▸ **Task to complete**
Make an exact copy of all the material below, apart from the pictures.

— begin Dataset extract —

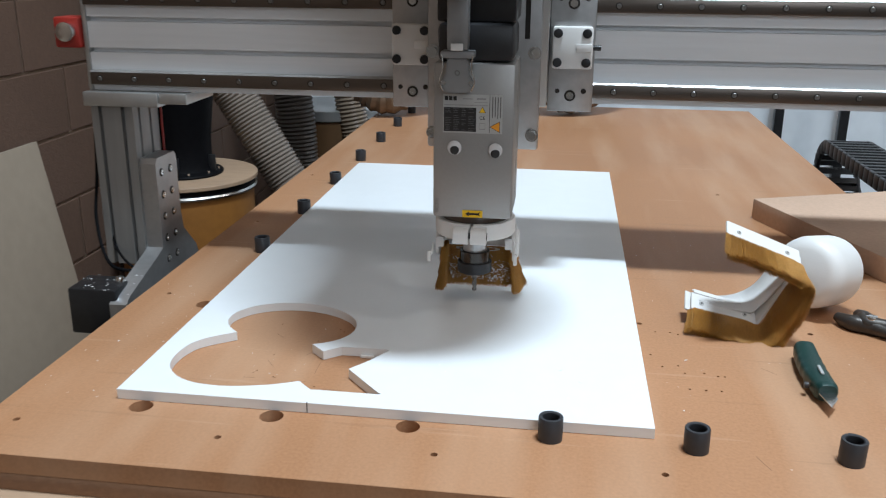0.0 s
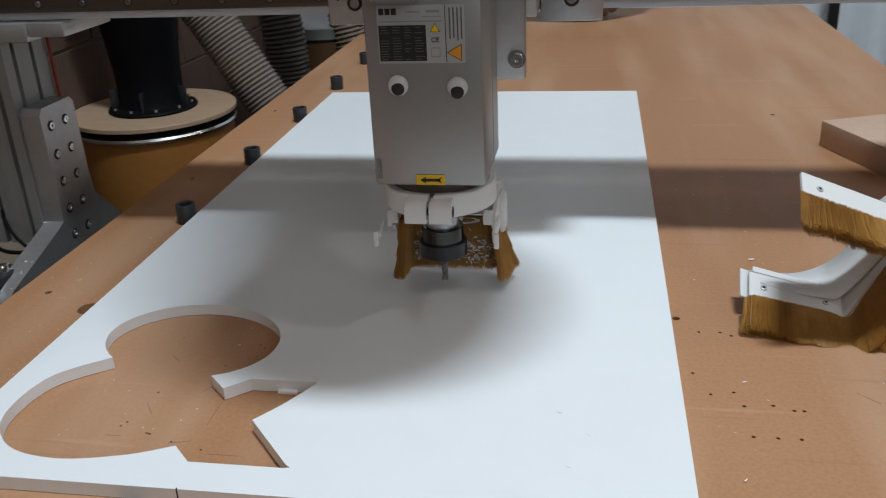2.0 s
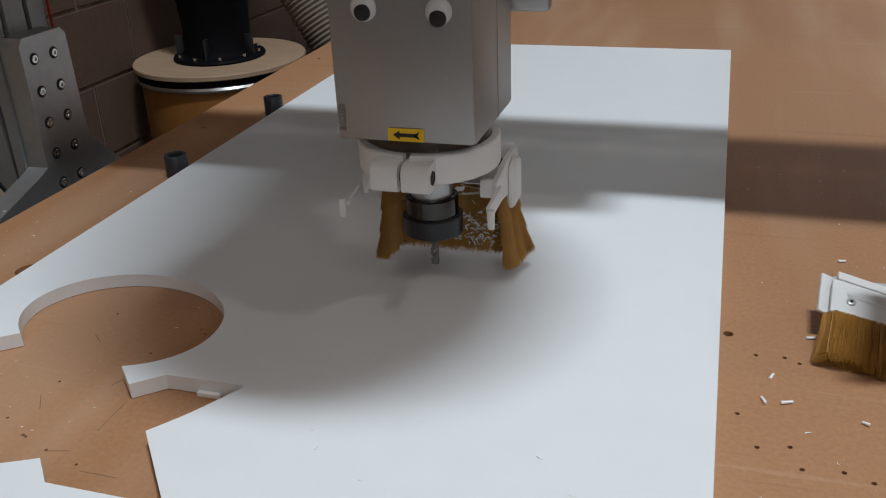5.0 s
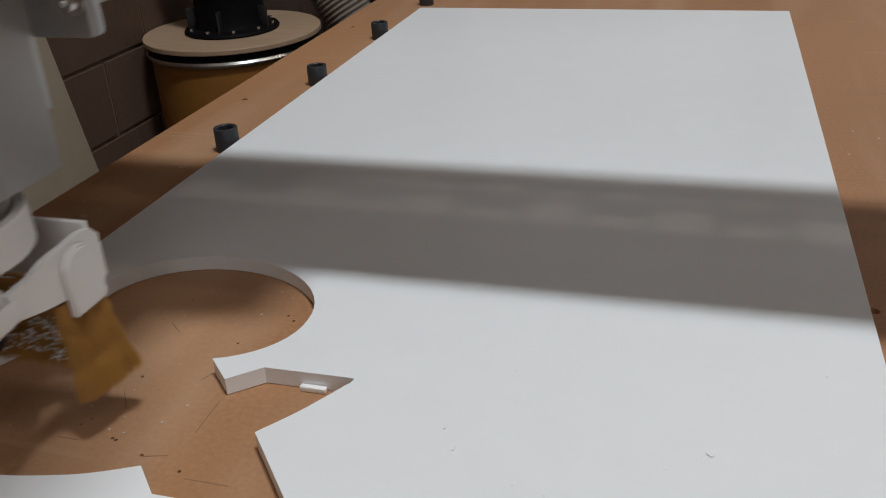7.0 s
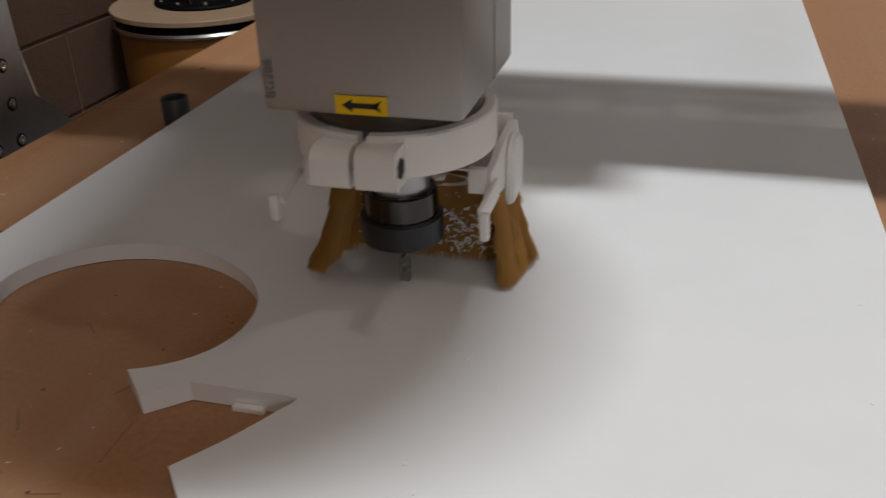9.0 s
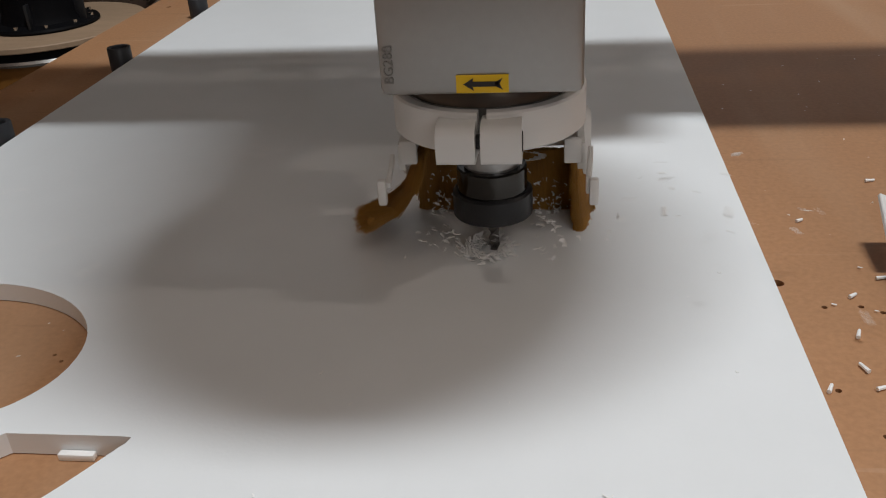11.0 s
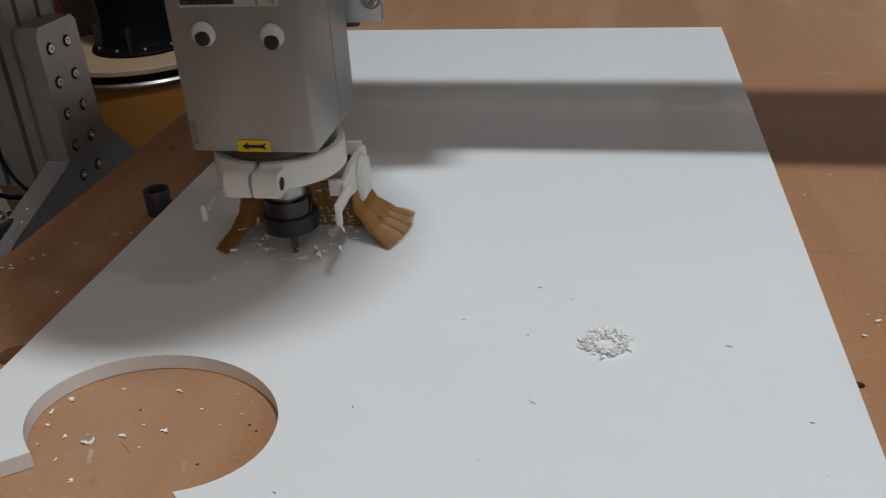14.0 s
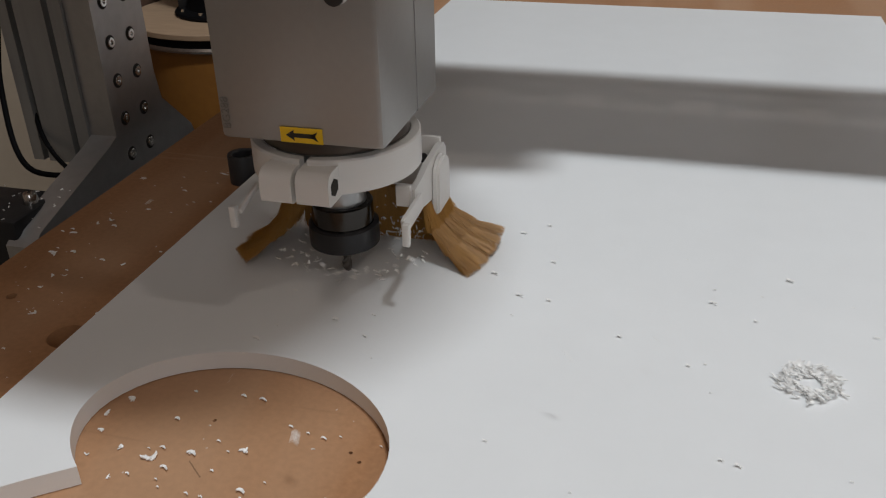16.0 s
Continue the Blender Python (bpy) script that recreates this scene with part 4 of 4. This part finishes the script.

— end Dataset extract —

▸ **Task result**
0.0 s
2.0 s
5.0 s
7.0 s
9.0 s
11.0 s
14.0 s
16.0 s
Continue the Blender Python (bpy) script that recreates this scene with part 4 of 4. This part finishes the script.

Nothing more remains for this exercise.